Exercise inputs:
+===+

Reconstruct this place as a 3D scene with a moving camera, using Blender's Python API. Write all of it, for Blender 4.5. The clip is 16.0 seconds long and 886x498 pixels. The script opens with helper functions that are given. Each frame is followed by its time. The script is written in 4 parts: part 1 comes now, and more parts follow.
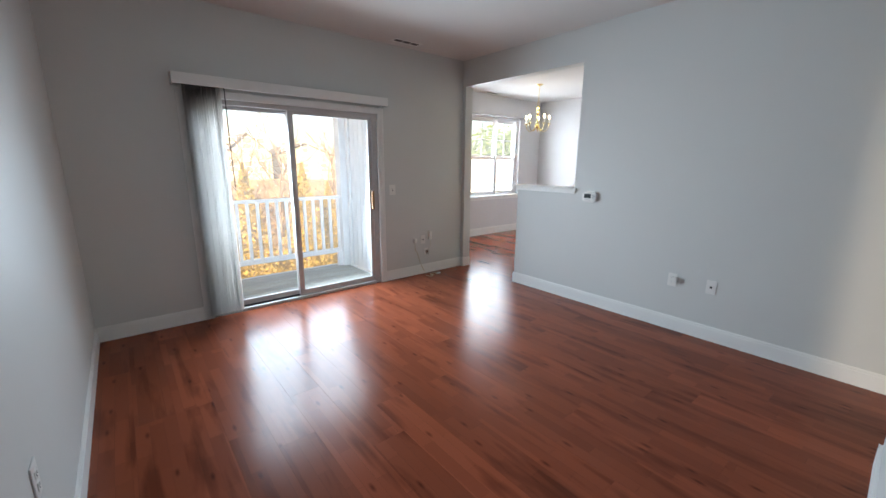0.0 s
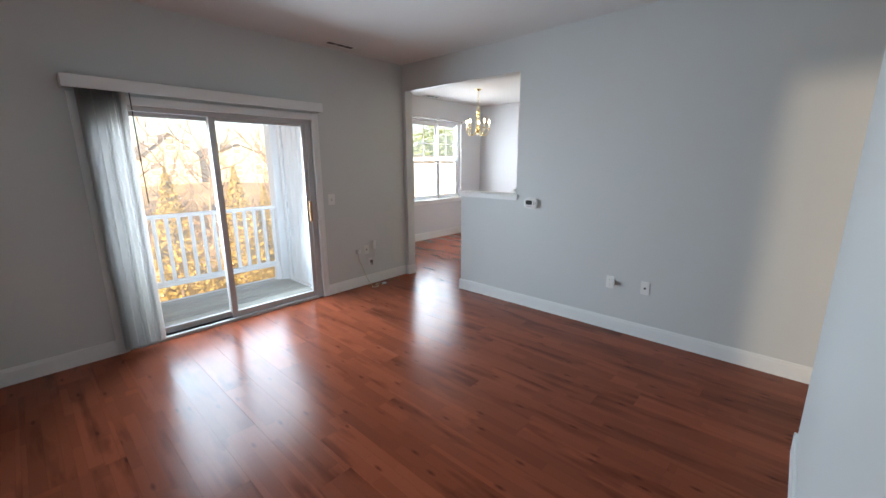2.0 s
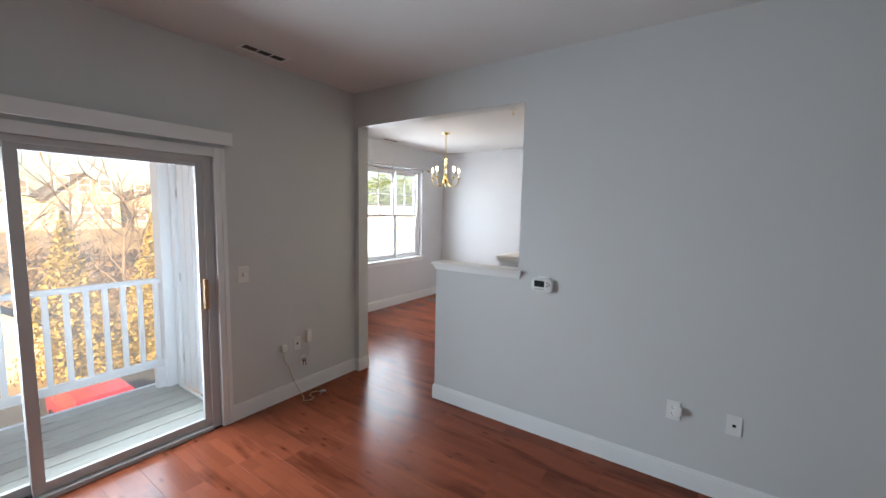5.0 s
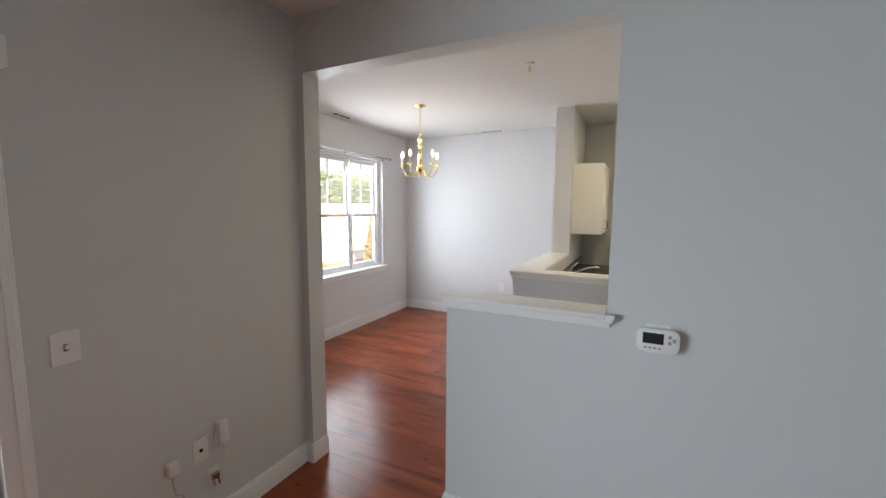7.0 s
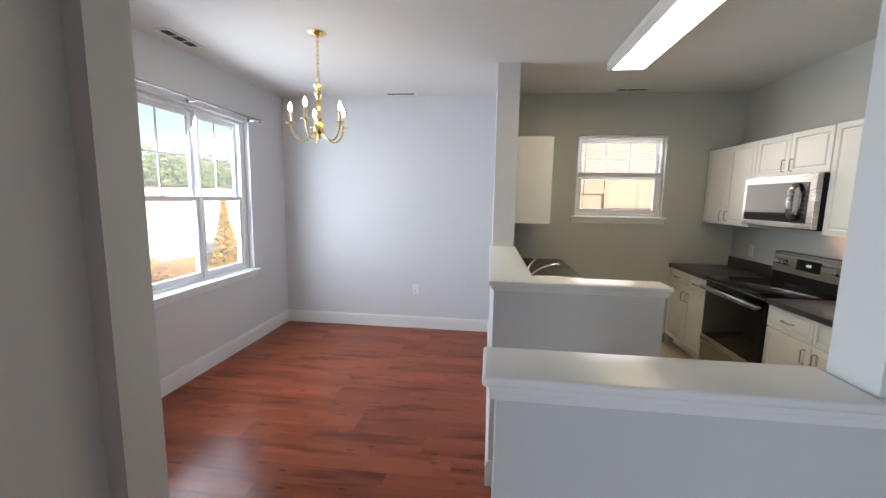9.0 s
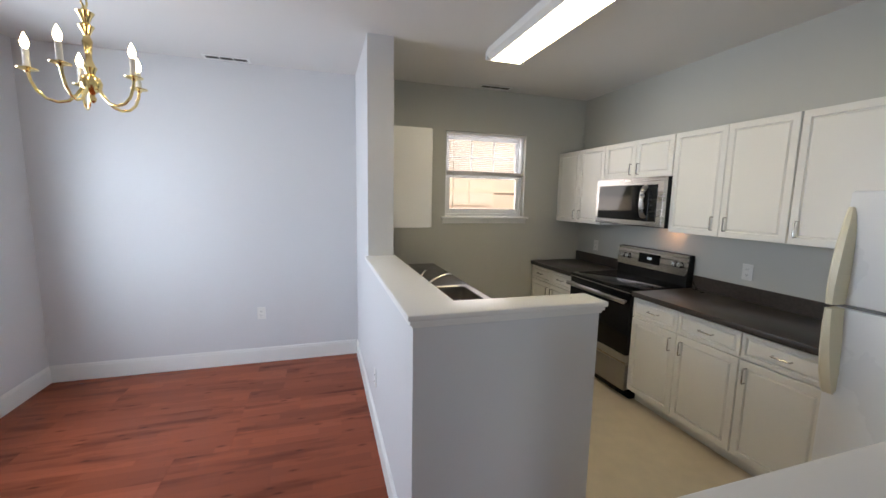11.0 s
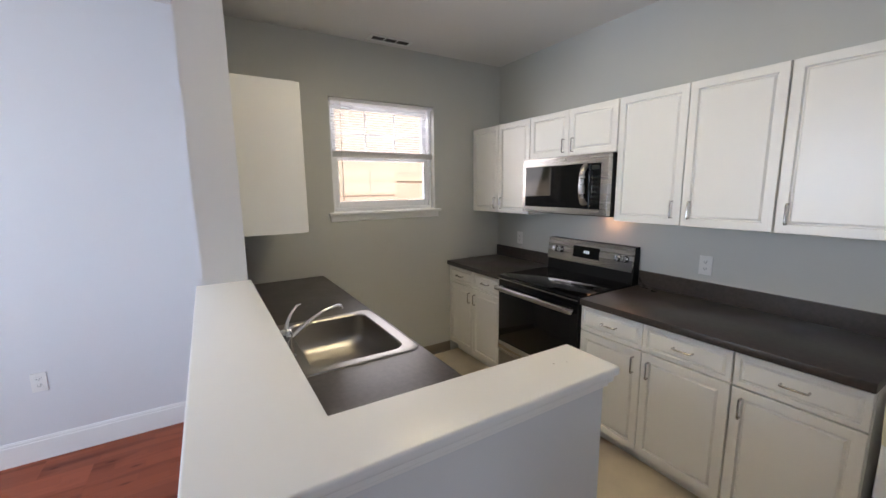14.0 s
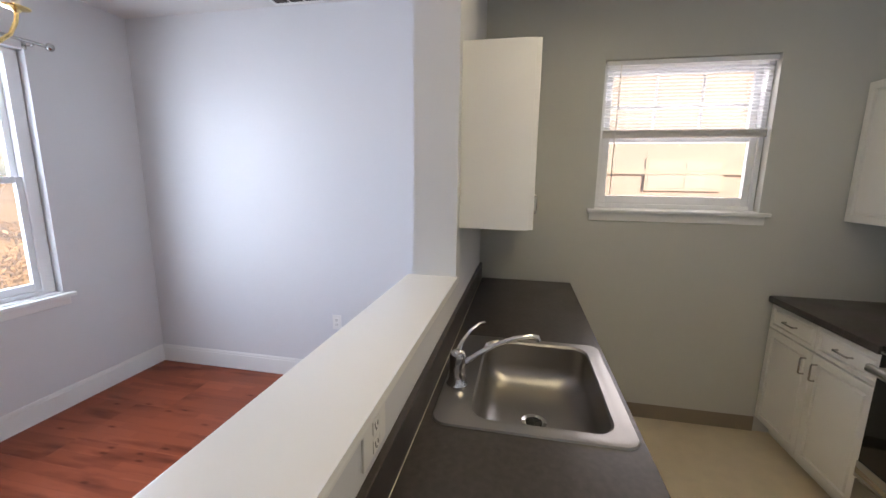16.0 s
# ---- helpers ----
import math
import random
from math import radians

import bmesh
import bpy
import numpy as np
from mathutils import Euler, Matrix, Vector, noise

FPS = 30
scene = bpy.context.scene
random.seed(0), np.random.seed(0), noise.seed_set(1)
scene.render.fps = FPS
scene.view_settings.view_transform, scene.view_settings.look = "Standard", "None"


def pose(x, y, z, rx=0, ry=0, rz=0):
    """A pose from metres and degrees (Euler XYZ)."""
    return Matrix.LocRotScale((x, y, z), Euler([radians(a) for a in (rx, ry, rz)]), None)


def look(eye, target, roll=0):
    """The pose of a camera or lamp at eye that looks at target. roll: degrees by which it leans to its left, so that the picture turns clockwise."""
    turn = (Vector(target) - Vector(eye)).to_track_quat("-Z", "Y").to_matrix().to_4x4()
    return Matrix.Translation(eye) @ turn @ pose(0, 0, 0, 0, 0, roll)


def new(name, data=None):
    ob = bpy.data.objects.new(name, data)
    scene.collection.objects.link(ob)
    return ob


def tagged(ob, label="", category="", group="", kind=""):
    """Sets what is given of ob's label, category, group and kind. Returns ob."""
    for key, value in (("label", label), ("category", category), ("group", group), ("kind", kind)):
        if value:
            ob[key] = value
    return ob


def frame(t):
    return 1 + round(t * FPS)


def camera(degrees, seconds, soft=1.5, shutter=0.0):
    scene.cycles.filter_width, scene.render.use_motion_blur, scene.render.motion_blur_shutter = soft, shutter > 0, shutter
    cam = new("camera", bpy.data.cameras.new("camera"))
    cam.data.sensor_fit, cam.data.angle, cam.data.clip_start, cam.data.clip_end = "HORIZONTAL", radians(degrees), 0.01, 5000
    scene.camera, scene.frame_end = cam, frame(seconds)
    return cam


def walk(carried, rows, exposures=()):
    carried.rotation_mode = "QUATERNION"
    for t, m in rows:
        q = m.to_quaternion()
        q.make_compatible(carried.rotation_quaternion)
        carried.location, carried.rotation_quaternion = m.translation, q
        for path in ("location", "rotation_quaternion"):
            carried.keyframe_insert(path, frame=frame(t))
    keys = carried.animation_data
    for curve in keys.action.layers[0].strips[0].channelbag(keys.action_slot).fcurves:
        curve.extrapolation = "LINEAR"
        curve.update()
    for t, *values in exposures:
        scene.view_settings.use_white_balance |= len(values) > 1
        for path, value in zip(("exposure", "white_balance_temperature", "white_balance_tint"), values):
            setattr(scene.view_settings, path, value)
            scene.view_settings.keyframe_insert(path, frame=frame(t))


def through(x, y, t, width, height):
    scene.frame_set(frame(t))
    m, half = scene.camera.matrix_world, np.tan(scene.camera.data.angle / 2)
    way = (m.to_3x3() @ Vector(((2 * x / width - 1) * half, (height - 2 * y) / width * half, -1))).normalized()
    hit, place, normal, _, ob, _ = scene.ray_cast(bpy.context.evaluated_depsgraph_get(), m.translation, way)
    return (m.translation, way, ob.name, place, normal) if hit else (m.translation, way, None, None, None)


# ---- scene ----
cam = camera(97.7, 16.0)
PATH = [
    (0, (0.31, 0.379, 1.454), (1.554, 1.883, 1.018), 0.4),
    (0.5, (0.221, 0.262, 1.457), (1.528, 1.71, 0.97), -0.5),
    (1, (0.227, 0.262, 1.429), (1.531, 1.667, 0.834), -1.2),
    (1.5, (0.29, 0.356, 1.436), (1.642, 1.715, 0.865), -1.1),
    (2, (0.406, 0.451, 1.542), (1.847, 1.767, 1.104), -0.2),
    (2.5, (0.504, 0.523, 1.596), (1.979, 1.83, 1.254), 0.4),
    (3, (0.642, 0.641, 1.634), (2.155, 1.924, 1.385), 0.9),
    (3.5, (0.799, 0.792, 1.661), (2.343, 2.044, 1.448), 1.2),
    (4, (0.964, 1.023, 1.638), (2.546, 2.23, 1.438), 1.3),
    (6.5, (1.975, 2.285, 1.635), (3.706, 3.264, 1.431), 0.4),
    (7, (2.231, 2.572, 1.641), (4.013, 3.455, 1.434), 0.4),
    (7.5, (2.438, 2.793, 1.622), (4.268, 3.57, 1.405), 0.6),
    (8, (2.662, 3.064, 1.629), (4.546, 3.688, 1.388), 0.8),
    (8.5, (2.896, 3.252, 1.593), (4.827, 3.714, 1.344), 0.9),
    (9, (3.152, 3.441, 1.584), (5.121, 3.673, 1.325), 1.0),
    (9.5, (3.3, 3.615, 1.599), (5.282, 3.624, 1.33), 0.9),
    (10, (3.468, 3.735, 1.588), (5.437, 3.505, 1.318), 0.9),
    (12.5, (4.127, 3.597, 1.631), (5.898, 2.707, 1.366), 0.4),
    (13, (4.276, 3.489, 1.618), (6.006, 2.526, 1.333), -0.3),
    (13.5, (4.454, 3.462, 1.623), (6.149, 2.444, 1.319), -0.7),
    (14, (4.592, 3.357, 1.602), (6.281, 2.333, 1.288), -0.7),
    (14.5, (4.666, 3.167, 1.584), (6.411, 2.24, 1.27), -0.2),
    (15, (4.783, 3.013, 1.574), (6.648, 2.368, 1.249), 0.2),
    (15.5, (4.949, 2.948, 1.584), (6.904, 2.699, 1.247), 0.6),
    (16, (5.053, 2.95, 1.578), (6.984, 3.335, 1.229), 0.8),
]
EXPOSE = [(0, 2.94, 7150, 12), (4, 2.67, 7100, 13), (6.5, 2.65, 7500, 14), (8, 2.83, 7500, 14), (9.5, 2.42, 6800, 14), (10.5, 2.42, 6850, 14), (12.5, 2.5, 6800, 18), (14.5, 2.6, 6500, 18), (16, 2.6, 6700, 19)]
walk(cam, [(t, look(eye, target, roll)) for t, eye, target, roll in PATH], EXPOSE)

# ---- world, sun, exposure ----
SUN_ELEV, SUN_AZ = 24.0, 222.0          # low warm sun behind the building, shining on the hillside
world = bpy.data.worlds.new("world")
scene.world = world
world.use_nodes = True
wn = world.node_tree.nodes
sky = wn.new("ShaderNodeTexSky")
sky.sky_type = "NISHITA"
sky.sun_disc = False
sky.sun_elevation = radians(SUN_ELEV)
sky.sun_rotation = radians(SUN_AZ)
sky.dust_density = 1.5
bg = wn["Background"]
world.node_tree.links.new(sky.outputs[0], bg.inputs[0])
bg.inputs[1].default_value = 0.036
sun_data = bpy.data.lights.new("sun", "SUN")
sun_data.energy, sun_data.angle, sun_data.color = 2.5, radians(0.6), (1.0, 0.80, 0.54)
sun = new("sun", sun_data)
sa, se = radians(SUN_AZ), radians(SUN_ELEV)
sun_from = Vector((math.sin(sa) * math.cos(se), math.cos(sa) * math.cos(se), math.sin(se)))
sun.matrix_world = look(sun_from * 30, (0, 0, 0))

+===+

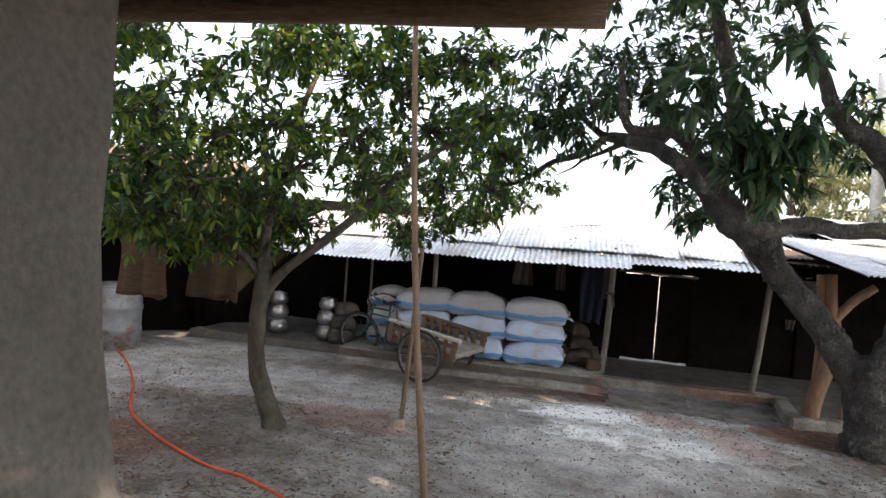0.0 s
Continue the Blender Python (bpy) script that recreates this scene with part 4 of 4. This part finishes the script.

+===+

Give again, word for word, only the lines starting at the line with "Reconstruct this place" and ending at the line with "pose from metres", keeping both end lines; pictures stay out.

Final answer:
Reconstruct this place as a 3D scene with a moving camera, using Blender's Python API. Write all of it, for Blender 4.5. The clip is 16.0 seconds long and 886x498 pixels. The script opens with helper functions that are given. Each frame is followed by its time. The script is written in 4 parts: part 1 comes now, and more parts follow.
0.0 s
2.0 s
5.0 s
7.0 s
9.0 s
11.0 s
14.0 s
16.0 s
# ---- helpers ----
import math
import random
from math import radians

import bmesh
import bpy
import numpy as np
from mathutils import Euler, Matrix, Vector, noise

FPS = 30
scene = bpy.context.scene
random.seed(0), np.random.seed(0), noise.seed_set(1)
scene.render.fps = FPS
scene.view_settings.view_transform, scene.view_settings.look = "Standard", "None"


def pose(x, y, z, rx=0, ry=0, rz=0):
    """A pose from metres and degrees (Euler XYZ)."""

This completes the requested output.